The work does not rule out every alternative. One could, in principle, abandon the PECTT itself, or seek a semiclassical theory whose density-matrix evolution happens to be linear even if the underlying wavefunction dynamics are not — a path explored in Oppenheim’s post-quantum theory.
But each such escape carries a heavy conceptual price. The cleaner and more natural resolution, Fox and colleagues argue, is simply that gravity is quantum. The result therefore constitutes a powerful new theoretical argument for the quantisation of gravity. It joins a long tradition of indirect theoretical arguments for quantum gravity with an unusual twist. It draws its force not from thought experiments about information or thermodynamics, but from the computational structure of the physical world.
Ref: arxiv.org/abs/2606.14806: Semiclassical Gravity Efficiently Solves NP-Complete Problems
INSIGHT
This paper sits at a remarkable intersection of gravitational physics and computational complexity theory, and its central finding carries deep implications for how we understand the fundamental structure of physical reality.

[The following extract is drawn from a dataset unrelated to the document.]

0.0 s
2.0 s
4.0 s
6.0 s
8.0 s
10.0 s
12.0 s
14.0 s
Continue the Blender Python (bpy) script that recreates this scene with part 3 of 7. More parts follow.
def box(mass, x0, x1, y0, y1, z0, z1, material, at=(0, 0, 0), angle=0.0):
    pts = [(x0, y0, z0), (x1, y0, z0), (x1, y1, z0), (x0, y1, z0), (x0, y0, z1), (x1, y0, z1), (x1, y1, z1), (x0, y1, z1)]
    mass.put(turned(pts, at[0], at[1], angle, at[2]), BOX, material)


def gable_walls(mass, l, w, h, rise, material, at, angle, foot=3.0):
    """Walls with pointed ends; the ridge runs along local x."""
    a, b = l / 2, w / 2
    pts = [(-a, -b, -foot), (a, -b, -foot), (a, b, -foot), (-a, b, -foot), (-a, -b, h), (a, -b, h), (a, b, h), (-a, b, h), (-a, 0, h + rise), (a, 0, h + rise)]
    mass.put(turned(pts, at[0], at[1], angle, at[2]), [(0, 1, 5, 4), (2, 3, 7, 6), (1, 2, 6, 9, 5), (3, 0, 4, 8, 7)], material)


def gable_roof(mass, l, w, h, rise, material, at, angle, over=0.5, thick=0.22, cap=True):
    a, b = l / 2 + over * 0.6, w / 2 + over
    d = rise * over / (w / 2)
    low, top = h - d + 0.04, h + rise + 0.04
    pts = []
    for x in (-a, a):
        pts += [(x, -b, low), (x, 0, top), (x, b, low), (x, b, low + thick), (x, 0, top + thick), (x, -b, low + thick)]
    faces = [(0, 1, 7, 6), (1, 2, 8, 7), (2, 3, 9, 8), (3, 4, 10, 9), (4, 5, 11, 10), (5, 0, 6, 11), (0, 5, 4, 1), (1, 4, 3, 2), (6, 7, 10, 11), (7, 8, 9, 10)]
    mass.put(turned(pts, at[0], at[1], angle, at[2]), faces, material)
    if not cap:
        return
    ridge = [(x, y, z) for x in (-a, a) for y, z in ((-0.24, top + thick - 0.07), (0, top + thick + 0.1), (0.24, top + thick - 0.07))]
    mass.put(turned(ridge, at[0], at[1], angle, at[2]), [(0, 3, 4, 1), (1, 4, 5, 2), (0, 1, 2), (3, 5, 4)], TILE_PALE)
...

The authors demonstrate that if gravity remains classical — governed by the semiclassical Einstein field equations — then the resulting non-linear dynamics would, in principle, allow NP-complete problems to be solved in polynomial time. This would shatter the Physical Extended Church-Turing Thesis (PECTT), a foundational principle asserting that no physical process can efficiently solve such problems. The significance is profound: computational limits are not merely mathematical abstractions but appear to be encoded into the fabric of physics itself.
What makes this finding so striking is its inversion of the usual direction of inquiry. Rather than asking what physics can tell us about computation, the authors ask what computational constraints can tell us about physics — and the answer is striking. The apparent universality of the PECTT acts as a kind of consistency test that candidate physical theories must pass. Semiclassical gravity fails this test.
The broader implication is that computational complexity theory may function as a genuine selection principle for fundamental theories, sitting alongside established tools like symmetry and renormalisability. But is this contradiction between a physical theory and computational theory sufficient grounds for its rejection?
If it is — and Fox and co clearly lean that way — computability and physical law are not merely analogous but constrained at some deeper level that we have not yet grasped. And therein lies an inherently more exciting and profound problem.